Construction Numbers Confirm U.S. FED Rate Hike
Shain Vernier • 2 min read
This morning has brought mixed sentiment to the U.S. indices. In the first hour since the New York cash open, the DJIA is up 50 and the S&P 500 down four. Volumes are not especially heavy, but the DJIA is trading in the vicinity of 25,000. Although things are quiet now, we may be in for another crazy weekly close for the indices.
My colleague Skerdian previewed the U.S. Housing reports a bit earlier. More information is always better, so If you haven’t already checked out his article be sure to give it a look.

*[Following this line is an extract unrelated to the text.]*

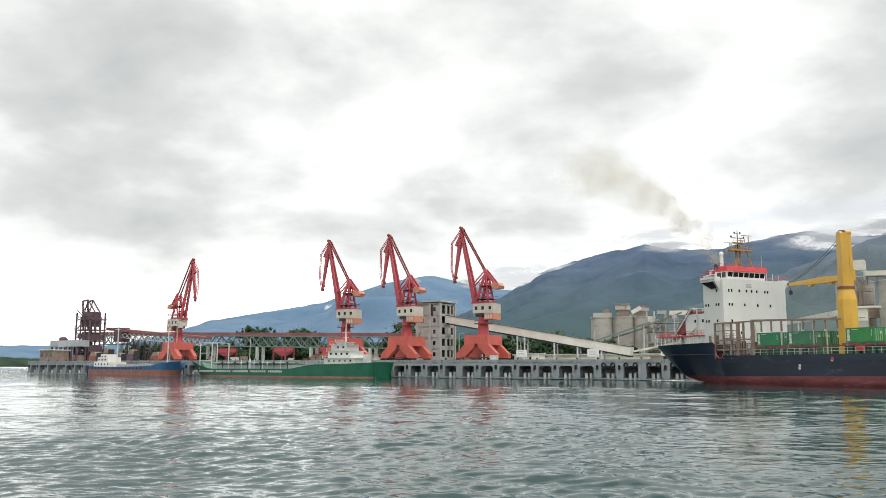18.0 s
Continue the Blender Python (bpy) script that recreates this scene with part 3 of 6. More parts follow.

It is becoming a theme, but recent economic numbers do not make a whole lot of sense. The Winter months have been especially brutal in many regions of North America. Today’s numbers suggest that builders are not afraid to put on their thermals and battle the elements:
Event Projected Actual
Building Permits Change (MoM)(Jan.) 3.5% 7.4%
Housing Starts Change (MoM)(Jan.) 3.4% 9.7%
Also, the University of Michigan (UM) released its Consumer Sentiment Index for February. The report came in at 99.9, over the expected 95.5. Even though the statistic is an abstract academic construct, it reaffirms what most in the market already know — Americans currently have disposable income and are not afraid to spend it.
Things on the construction front are surprisingly rosy. Today’s strong numbers have come as a surprise to this analyst, as the Winter months typically reduce the desire to break ground on new projects.
So, what does it mean? In short, developers are going to ramp up operations ahead of rising interest rates. Construction costs money, most of which is borrowed. Basically, they going hard to beat a Summer/Fall lending crunch.
Traders agree that the price of money is going up. The CME FedWatch Index is now showing an 83% chance of a March rate hike for the USD, up 2% from yesterday. It turns out that today’s construction numbers were important indeed.